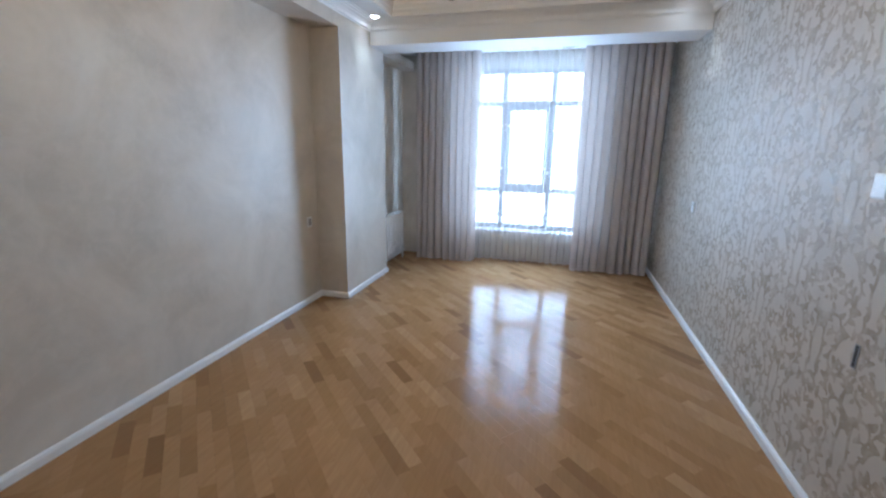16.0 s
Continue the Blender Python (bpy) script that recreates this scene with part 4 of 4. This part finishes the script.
hang(ballm, ch, "crystal_ball", 0, 0, 2.03, 1.15)
hang(ballm, ch, "crystal_ball", 0.045, 0.02, 2.04, 0.9)
hang(ballm, ch, "crystal_ball", -0.035, 0.04, 2.045, 0.9)
lamp("chandelier_glow", 'POINT', pose(CHX, CHY, 2.36), 46, (1.0, 0.77, 0.48), 0.15)

# ---- window ----
win = tagged(thing("window_1", "tall dark-framed window with bright daylight", "window"), kind="structure")
FX0, FX1 = XE + 0.03, XE + 0.095
part("window_frame", boxes((FX0, FX1, WY0, WY1, WZ0, WZ0 + 0.06), (FX0, FX1, WY0, WY1, WZ1 - 0.06, WZ1), (FX0, FX1, WY0, WY0 + 0.06, WZ0 + 0.06, WZ1 - 0.06), (FX0, FX1, WY1 - 0.06, WY1, WZ0 + 0.06, WZ1 - 0.06), bevel=0.004), M_FRAME, win)
my = (-1.80, -2.37)
tz = (0.886, 1.905)
for y in my:
    part("mullion", boxes((FX0 + 0.002, FX1 - 0.002, y - 0.030, y + 0.030, WZ0 + 0.06, WZ1 - 0.06), bevel=0.004), M_FRAME, win)
edges = (WY0 + 0.06, my[1] - 0.03, my[1] + 0.03, my[0] - 0.03, my[0] + 0.03, WY1 - 0.06)
for k in range(3):
    a, b = edges[2 * k], edges[2 * k + 1]
    for z in tz:
        part("transom", boxes((FX0 + 0.004, FX1 - 0.004, a, b, z - 0.030, z + 0.030), bevel=0.004), M_FRAME, win)
    zs = (WZ0 + 0.06, tz[0] - 0.03, tz[0] + 0.03, tz[1] - 0.03, tz[1] + 0.03, WZ1 - 0.06)
    for r in range(3):
        gl = part("pane", boxes((XE + 0.058, XE + 0.066, a, b, zs[2 * r], zs[2 * r + 1])), M_PANEG, win)
        gl.visible_shadow = False
        if k == 1 and r == 1:
            part("sash", boxes((FX0 - 0.012, XE + 0.055, a, b, zs[2] - 0.0, zs[2] + 0.05), (FX0 - 0.012, XE + 0.055, a, b, zs[3] - 0.05, zs[3]), (FX0 - 0.012, XE + 0.055, a, a + 0.05, zs[2] + 0.05, zs[3] - 0.05), (FX0 - 0.012, XE + 0.055, b - 0.05, b, zs[2] + 0.05, zs[3] - 0.05), bevel=0.004), M_FRAME, win, "dark opening sash")
part("window_sill", boxes((XE - 0.06, XE + 0.03, WY0 - 0.03, WY1 + 0.03, WZ0 - 0.03, WZ0 - 0.002), bevel=0.006), M_WHITE, win)

# ---- curtains ----
def curtain(name, y0, y1, x, z0, z1, folds, depth, mat, label, seed, gather=1.75):
    r = random.Random(seed)
    steps, rows = folds * 16, 14
    pitch = (y1 - y0) / folds
    ph = [r.uniform(-0.35, 0.35) for _ in range(folds + 2)]
    bm = bmesh.new()
    grid = []
    for j in range(rows + 1):
        t = j / rows
        z = z0 + (z1 - z0) * t
        line = []
        for i in range(steps + 1):
            u = i / steps
            f = u * folds
            k = int(f)
            p = ph[k] * (1 - (f - k)) + ph[k + 1] * (f - k)
            d = depth * (1.0 + 0.25 * (1 - t)) * (0.85 + 0.5 * p)
            w = 1 - 2 * abs(math.sin(math.pi * f + p * 0.7 * (1 - t))) ** 0.8
            yy = y0 + (y1 - y0) * u - gather * (0.8 + 0.6 * p) * pitch / (2 * math.pi) * math.sin(2 * math.pi * f) + 0.020 * (1 - t) ** 2 * math.sin(9 * u + seed)
            line.append(bm.verts.new((x + d * w + 0.010 * (1 - t) * math.sin(23 * u + seed), yy, z + (0.006 * math.sin(5 * f) if j == 0 else 0))))
        grid.append(line)
    for a, b in zip(grid, grid[1:]):
        for i in range(steps):
            bm.faces.new((a[i], a[i + 1], b[i + 1], b[i]))
    return solo(name, bm, mat, label, "curtain", smooth=True)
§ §
From the line containing "Continue the Blender" down to the line containing "0.77, 0.48), 0.15)" in the material above, reproduce every line exactly, including the two end lines.

Continue the Blender Python (bpy) script that recreates this scene with part 4 of 4. This part finishes the script.
hang(ballm, ch, "crystal_ball", 0, 0, 2.03, 1.15)
hang(ballm, ch, "crystal_ball", 0.045, 0.02, 2.04, 0.9)
hang(ballm, ch, "crystal_ball", -0.035, 0.04, 2.045, 0.9)
lamp("chandelier_glow", 'POINT', pose(CHX, CHY, 2.36), 46, (1.0, 0.77, 0.48), 0.15)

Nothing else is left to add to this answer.